High-Cycle Life Testing of RF MEMS Switches

Air Force Research Laboratory

Monday, December 01 2008

MEMS passive circuits are used as phase shifters or tunable filters in phased antenna arrays.

The electromechanical, RF, and charging properties of an “air-gap” capacitive switch enable it to be utilized in high-cycle life testing. Monitoring both high-speed and low-speed switching characteristics provides insight into quantifying the lifetime properties of the switch, and enable estimation of switching lifetime under a variety of operating conditions.

The figure illustrates a metal-dielectric-metal RF MEMS capacitive switch fabricated on a glass substrate. The top electrode is a 0.3-μm-thick flexible aluminum alloy membrane that is tied to DC and RF ground potential. The bottom switch electrode is composed of chromium/gold and serves as the center conductor of 50-Ω coplanar waveguide for the RF signal. Thick copper posts, approximately 3 μm tall, serve as the anchor points for the suspended MEMS membrane as well as the RF transmission line conductors. Without applied electrostatic force, the membrane is normally suspended in air 2.2 μm above the switch insulator. A control voltage in the range of 25-35 V, applied to the bottom electrode, pulls the membrane into contact with the dielectric, thus forming a 120 × 80 μm capacitor to shunt the RF signal to ground. When the control voltage is removed, the membrane springs back to its fully suspended position due to the restoring force of the membrane, resulting in little capacitive loading of the RF line.

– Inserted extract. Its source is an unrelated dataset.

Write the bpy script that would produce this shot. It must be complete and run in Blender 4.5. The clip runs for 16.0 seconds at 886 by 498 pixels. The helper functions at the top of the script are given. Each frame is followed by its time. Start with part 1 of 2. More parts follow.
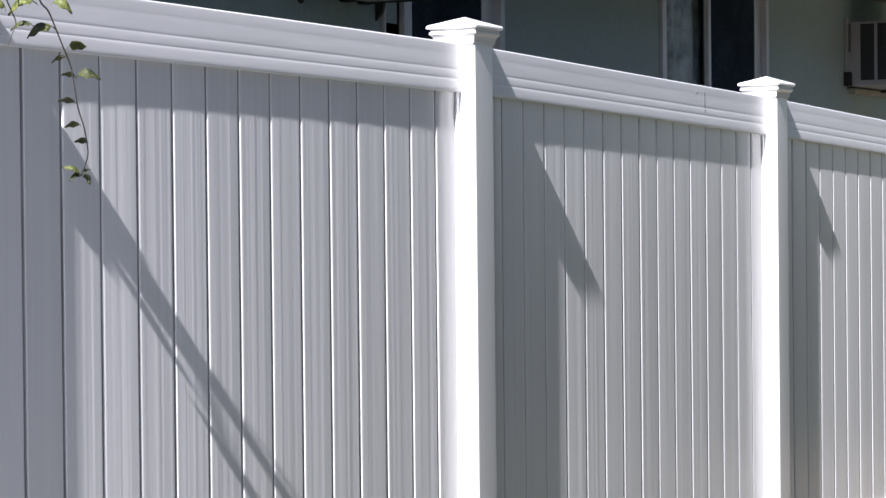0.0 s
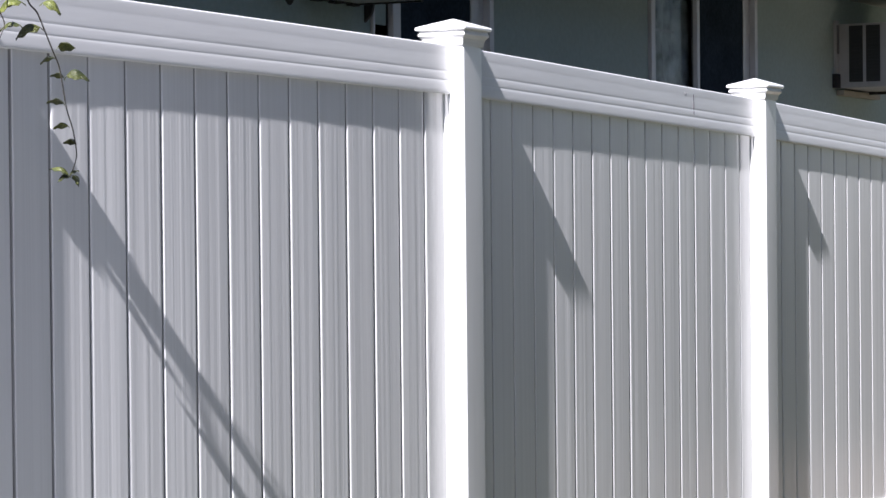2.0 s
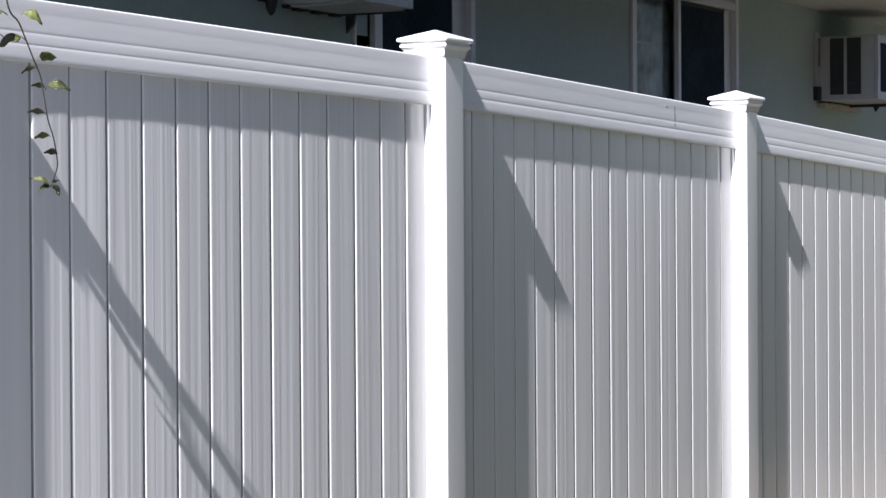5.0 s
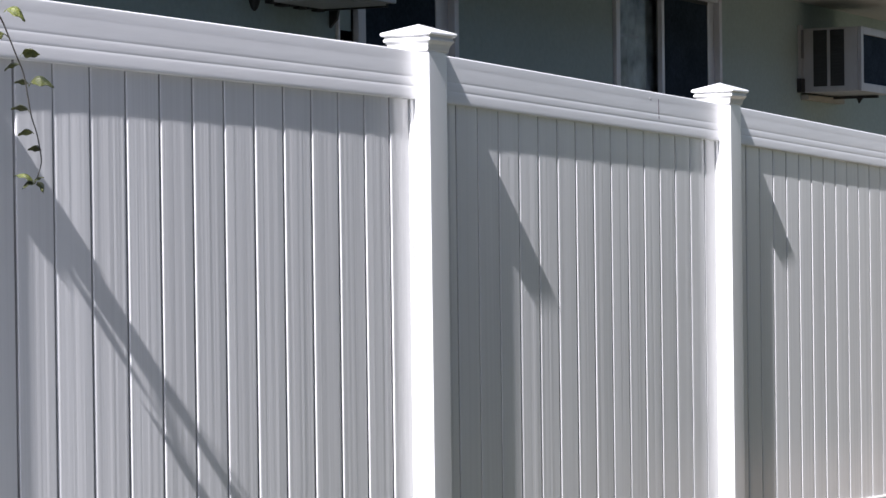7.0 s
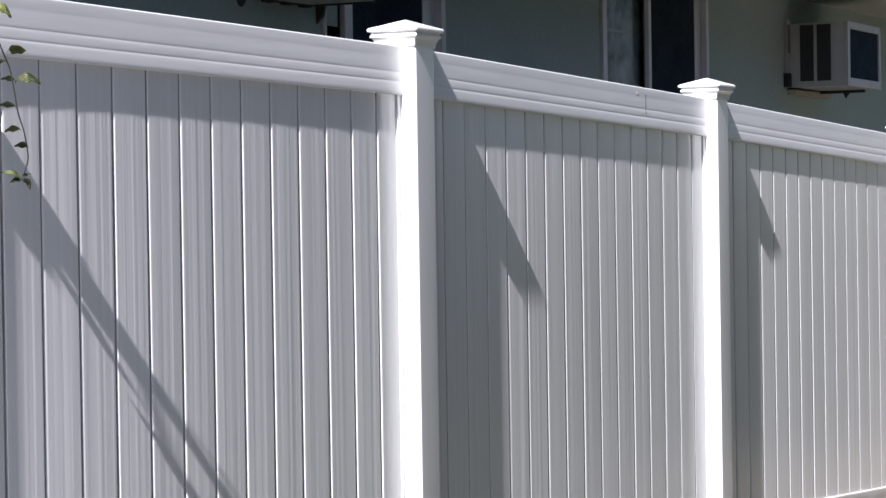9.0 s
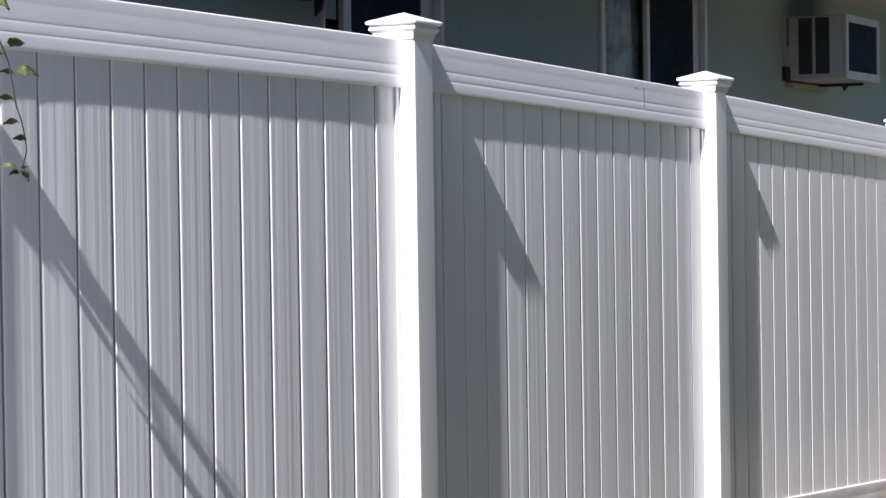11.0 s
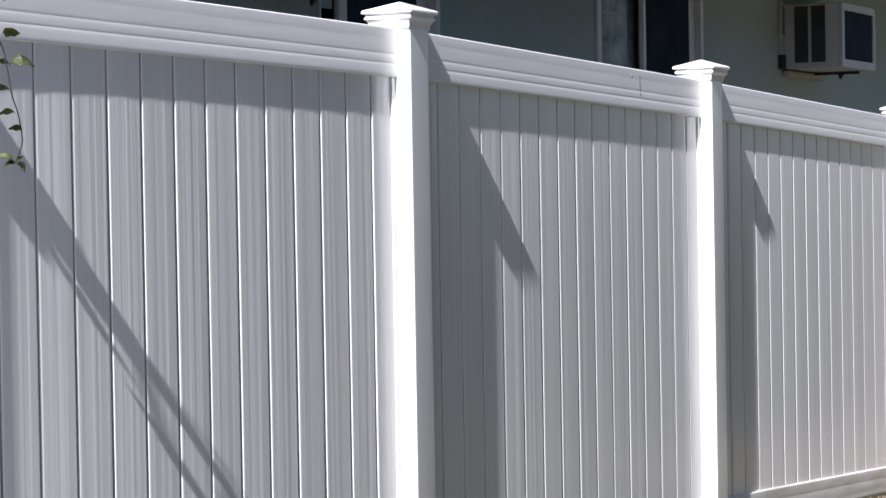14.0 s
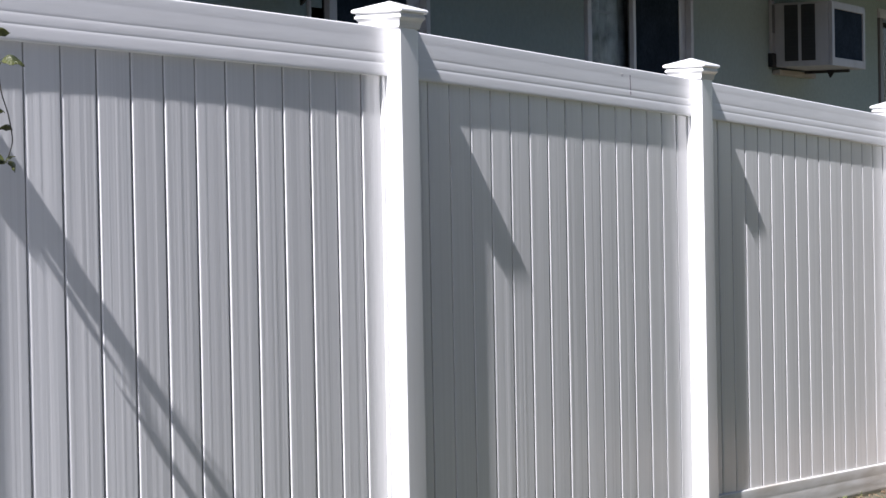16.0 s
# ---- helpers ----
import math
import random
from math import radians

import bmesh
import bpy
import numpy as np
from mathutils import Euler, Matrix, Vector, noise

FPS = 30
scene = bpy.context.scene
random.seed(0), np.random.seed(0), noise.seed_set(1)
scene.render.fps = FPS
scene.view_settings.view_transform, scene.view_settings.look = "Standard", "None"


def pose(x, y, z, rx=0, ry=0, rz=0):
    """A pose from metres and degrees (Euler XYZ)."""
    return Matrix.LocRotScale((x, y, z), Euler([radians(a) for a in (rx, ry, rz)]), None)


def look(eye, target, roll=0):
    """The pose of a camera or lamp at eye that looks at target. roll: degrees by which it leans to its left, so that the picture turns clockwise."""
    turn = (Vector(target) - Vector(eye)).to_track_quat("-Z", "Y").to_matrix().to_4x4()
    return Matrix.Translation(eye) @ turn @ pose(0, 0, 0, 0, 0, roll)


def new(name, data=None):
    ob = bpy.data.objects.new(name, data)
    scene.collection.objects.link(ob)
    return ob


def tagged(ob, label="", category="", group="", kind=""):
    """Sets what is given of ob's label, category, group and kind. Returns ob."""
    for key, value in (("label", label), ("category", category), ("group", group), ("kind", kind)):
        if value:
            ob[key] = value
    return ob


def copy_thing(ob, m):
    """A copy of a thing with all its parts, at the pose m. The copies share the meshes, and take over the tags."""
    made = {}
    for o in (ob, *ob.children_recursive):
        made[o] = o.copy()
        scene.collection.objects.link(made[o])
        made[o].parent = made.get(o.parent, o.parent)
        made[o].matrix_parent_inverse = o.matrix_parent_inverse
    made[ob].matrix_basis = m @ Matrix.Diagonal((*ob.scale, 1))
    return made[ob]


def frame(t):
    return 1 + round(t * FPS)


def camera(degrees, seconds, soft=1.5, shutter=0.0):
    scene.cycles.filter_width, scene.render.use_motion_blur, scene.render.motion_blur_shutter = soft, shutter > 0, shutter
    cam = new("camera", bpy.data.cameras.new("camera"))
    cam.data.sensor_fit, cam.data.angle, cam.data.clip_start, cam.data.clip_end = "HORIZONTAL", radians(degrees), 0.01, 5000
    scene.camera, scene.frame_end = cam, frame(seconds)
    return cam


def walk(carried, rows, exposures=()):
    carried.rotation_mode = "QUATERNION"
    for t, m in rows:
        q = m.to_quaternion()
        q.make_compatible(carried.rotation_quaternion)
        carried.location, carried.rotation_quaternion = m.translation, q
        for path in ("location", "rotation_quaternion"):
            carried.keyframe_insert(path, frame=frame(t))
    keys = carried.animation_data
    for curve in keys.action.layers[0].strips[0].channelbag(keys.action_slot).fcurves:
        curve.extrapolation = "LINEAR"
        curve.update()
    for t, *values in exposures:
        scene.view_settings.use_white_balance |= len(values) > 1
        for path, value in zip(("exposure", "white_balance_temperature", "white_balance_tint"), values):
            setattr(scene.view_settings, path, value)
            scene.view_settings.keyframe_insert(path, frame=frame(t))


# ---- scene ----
# Camera: stands still beside the fence and turns slowly to the right.
EYE = Vector((-6.518, -3.563, 1.293))
TURNS = [  # seconds, heading from the fence's normal, pitch, roll (degrees)
    (0, 60.781, -0.800, -0.581),
    (0.5, 60.849, -0.820, -0.597),
    (1, 60.919, -0.821, -0.602),
    (1.5, 60.983, -0.799, -0.609),
    (2, 61.041, -0.765, -0.560),
    (2.5, 61.084, -0.719, -0.475),
    (3, 61.126, -0.671, -0.353),
    (3.5, 61.172, -0.630, -0.328),
    (4, 61.237, -0.599, -0.285),
    (4.5, 61.343, -0.551, -0.350),
    (5, 61.488, -0.512, -0.347),
    (7.5, 61.891, -0.695, -0.774),
    (8, 61.953, -0.754, -0.727),
    (8.5, 62.052, -0.755, -0.843),
    (9, 62.132, -0.756, -0.866),
    (11.5, 62.167, -0.997, -0.825),
    (12, 62.145, -1.095, -0.848),
    (12.5, 62.133, -1.151, -0.873),
    (13, 62.147, -1.177, -0.922),
    (13.5, 62.195, -1.176, -0.955),
    (14, 62.249, -1.174, -0.964),
    (14.5, 62.307, -1.174, -0.967),
    (15, 62.352, -1.176, -1.048),
    (15.5, 62.402, -1.186, -1.085),
    (16, 62.467, -1.200, -1.085),
]


def gaze(heading, pitch, roll):
    a, b = radians(heading), radians(pitch)
    way = Vector((math.sin(a) * math.cos(b), math.cos(a) * math.cos(b), math.sin(b)))
    return look(EYE, EYE + 5 * way, roll)


cam = camera(20.42, 16.0, soft=1.5)
walk(cam, [(t, gaze(h, p, r)) for t, h, p, r in TURNS], exposures=[
    (0, 1.66, 5960, 17), (5, 1.66, 5960, 17), (9, 1.52, 5960, 17), (13, 1.48, 5960, 17), (16, 1.54, 5960, 17)])

# ---- light ----
SUN_WAY = Vector((11.1, 1.0, -11.1)).normalized()      # the way the sunlight travels
sun = new("sun", bpy.data.lights.new("sun", "SUN"))
sun.data.energy, sun.data.angle, sun.data.color = 5.0, radians(0.5), (1.0, 0.955, 0.9)
sun.matrix_world = look((0, 0, 20), Vector((0, 0, 20)) + SUN_WAY)
world = bpy.data.worlds.new("sky")
scene.world = world
world.use_nodes = True
wn = world.node_tree
sky = wn.nodes.new("ShaderNodeTexSky")
sky.sky_type, sky.sun_disc = "NISHITA", False
sky.sun_elevation = math.asin(-SUN_WAY.z)
sky.sun_rotation = math.atan2(-SUN_WAY.x, -SUN_WAY.y)
wn.links.new(sky.outputs[0], wn.nodes["Background"].inputs[0])
wn.nodes["Background"].inputs[1].default_value = 0.040


# ---- materials ----
def material(name, base, rough=0.5, metal=0.0, vary=0.0, grain=(30, 30, 30), stain=(3, 3, 3), bump=0.0, bump_grain=None,
             tint=None, per_object=0.0, bump_size=0.002, gloss=0.5):
    """A Principled material with a fine grain and broad stains in its colour, and a fine relief."""
    m = bpy.data.materials.new(name)
    m.use_nodes = True
    nt, b = m.node_tree, m.node_tree.nodes["Principled BSDF"]
    N, L = nt.nodes.new, nt.links.new
    b.inputs["Roughness"].default_value, b.inputs["Metallic"].default_value = rough, metal
    b.inputs["Specular IOR Level"].default_value = gloss
    co = N("ShaderNodeTexCoord")

    def noised(scale, detail=4.0):
        mp, nz = N("ShaderNodeMapping"), N("ShaderNodeTexNoise")
        mp.inputs["Scale"].default_value = scale
        L(co.outputs["Object"], mp.inputs[0])
        add = N("ShaderNodeVectorMath")
        info = N("ShaderNodeObjectInfo")
        far = N("ShaderNodeMath")
        far.operation, far.inputs[1].default_value = "MULTIPLY", 40.0
        L(info.outputs["Random"], far.inputs[0])
        L(mp.outputs[0], add.inputs[0]), L(far.outputs[0], add.inputs[1])
        L(add.outputs[0], nz.inputs["Vector"])
        nz.inputs["Scale"].default_value, nz.inputs["Detail"].default_value = 1.0, detail
        return nz.outputs[0]

    dark = tuple(c * (1 - vary) for c in base) if tint is None else tint
    mix = N("ShaderNodeMix")
    mix.data_type = "RGBA"
    mix.inputs[6].default_value, mix.inputs[7].default_value = (*base, 1), (*dark, 1)
    two = N("ShaderNodeMath")
    two.operation = "MULTIPLY_ADD"
    two.inputs[1].default_value = 0.5
    half = N("ShaderNodeMath")
    half.operation, half.inputs[1].default_value = "MULTIPLY", 0.5
    L(noised(stain, 5.0), half.inputs[0]), L(noised(grain), two.inputs[0]), L(half.outputs[0], two.inputs[2])
    ramp = N("ShaderNodeMapRange")
    ramp.inputs["From Min"].default_value, ramp.inputs["From Max"].default_value = 0.36, 0.64
    L(two.outputs[0], ramp.inputs[0]), L(ramp.outputs[0], mix.inputs[0])
    out = mix.outputs[2]
    if per_object:
        hsv, info, rng = N("ShaderNodeHueSaturation"), N("ShaderNodeObjectInfo"), N("ShaderNodeMapRange")
        rng.inputs["To Min"].default_value, rng.inputs["To Max"].default_value = 1 - per_object, 1 + per_object
        L(info.outputs["Random"], rng.inputs[0]), L(rng.outputs[0], hsv.inputs["Value"]), L(out, hsv.inputs["Color"])
        out = hsv.outputs[0]
    L(out, b.inputs["Base Color"])
    if bump:
        bp = N("ShaderNodeBump")
        bp.inputs["Strength"].default_value, bp.inputs["Distance"].default_value = bump, bump_size
        L(noised(bump_grain or grain, 3.0), bp.inputs["Height"]), L(bp.outputs[0], b.inputs["Normal"])
    return m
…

Within this switch, the layer of switch insulator is composed of sputtered silicon dioxide 0.28 μm thick (εr~5.5). The switch insulator is not a continuous sheet of dielectric, but patterned into a series of insulating, hexagonal posts approximately 4 μm across on an 8 μm pitch. The patterned dielectric bumps create an “air-gap” or “proximity” switch, in which a larger percentage of the switch area utilizes air insulator rather than silicon dioxide. This use of patterned dielectric posts reduces the contact area accessible to dielectric charging. Trading off on-capacitance for reduced charging provides the opportunity for switching of moderate capacitance ratios (more like a switched reactance than a high isolation switch) with increased switch longevity.

Prior to the start of life testing, a thorough characterization of the electromechanical, RF, and dielectric charging performance was completed. The bistable switching characteristics of the MEMS devices were tested by probing the switches with a swept voltage through a capacitance meter. These measurements were taken at multiple locations across the wafer. The average pull-in voltage was 30.1V with a standard deviation of 3.8V. The release voltage of the switches was measured to be approximately 17V.

From the switch operating curves and appropriate test structures, the RF capacitive characteristics of the MEMS switch were extracted. The switch itself averages 44 fF of shunt off-capacitance, of which approximately 30 fF is plate capacitance and 14 fF is fringing capacitance. This switch capacitance is partially compensated with inductive feedlines in and out of the switch, yielding an effective shunt capacitance of ~15-20 fF in off-state. In the on-state, the proximity switch described above possesses 0.28 pF to 0.34 pF of on-capacitance. In a 50-ohm system, this switch provides a reactance ratio, approximately (280 ff to 340 ff)/(15 ff to 20 ff), in the range of 15:1 to 20:1. The RF properties of these switches at microwave and millimeter-wave frequencies were measured on a vector network analyzer. The RF insertion loss of the MEMS switch is typical of most modern MEMS switches, with less than 0.1 dB insertion loss through 40 GHz.

Transient current measurements were made over a voltage range of 30-60 volts to quantify the change density as a function of both time and voltage. This characterization was only completed for negative polarity, as this material commonly exhibits significantly higher charging for a positive polarity drive voltage. The test devices used for this characterization were MIM capacitors fabricated on the same wafers as the MEMS switches.

The most effective methods for reducing dielectric charging within MEMS switches are to reduce the operating voltage, reduce the dielectric area, and/or reduce the operating duty cycle. In order to achieve high cycle lifetime, all three of these techniques were utilized to minimize the amount of dielectric charging present in the switch.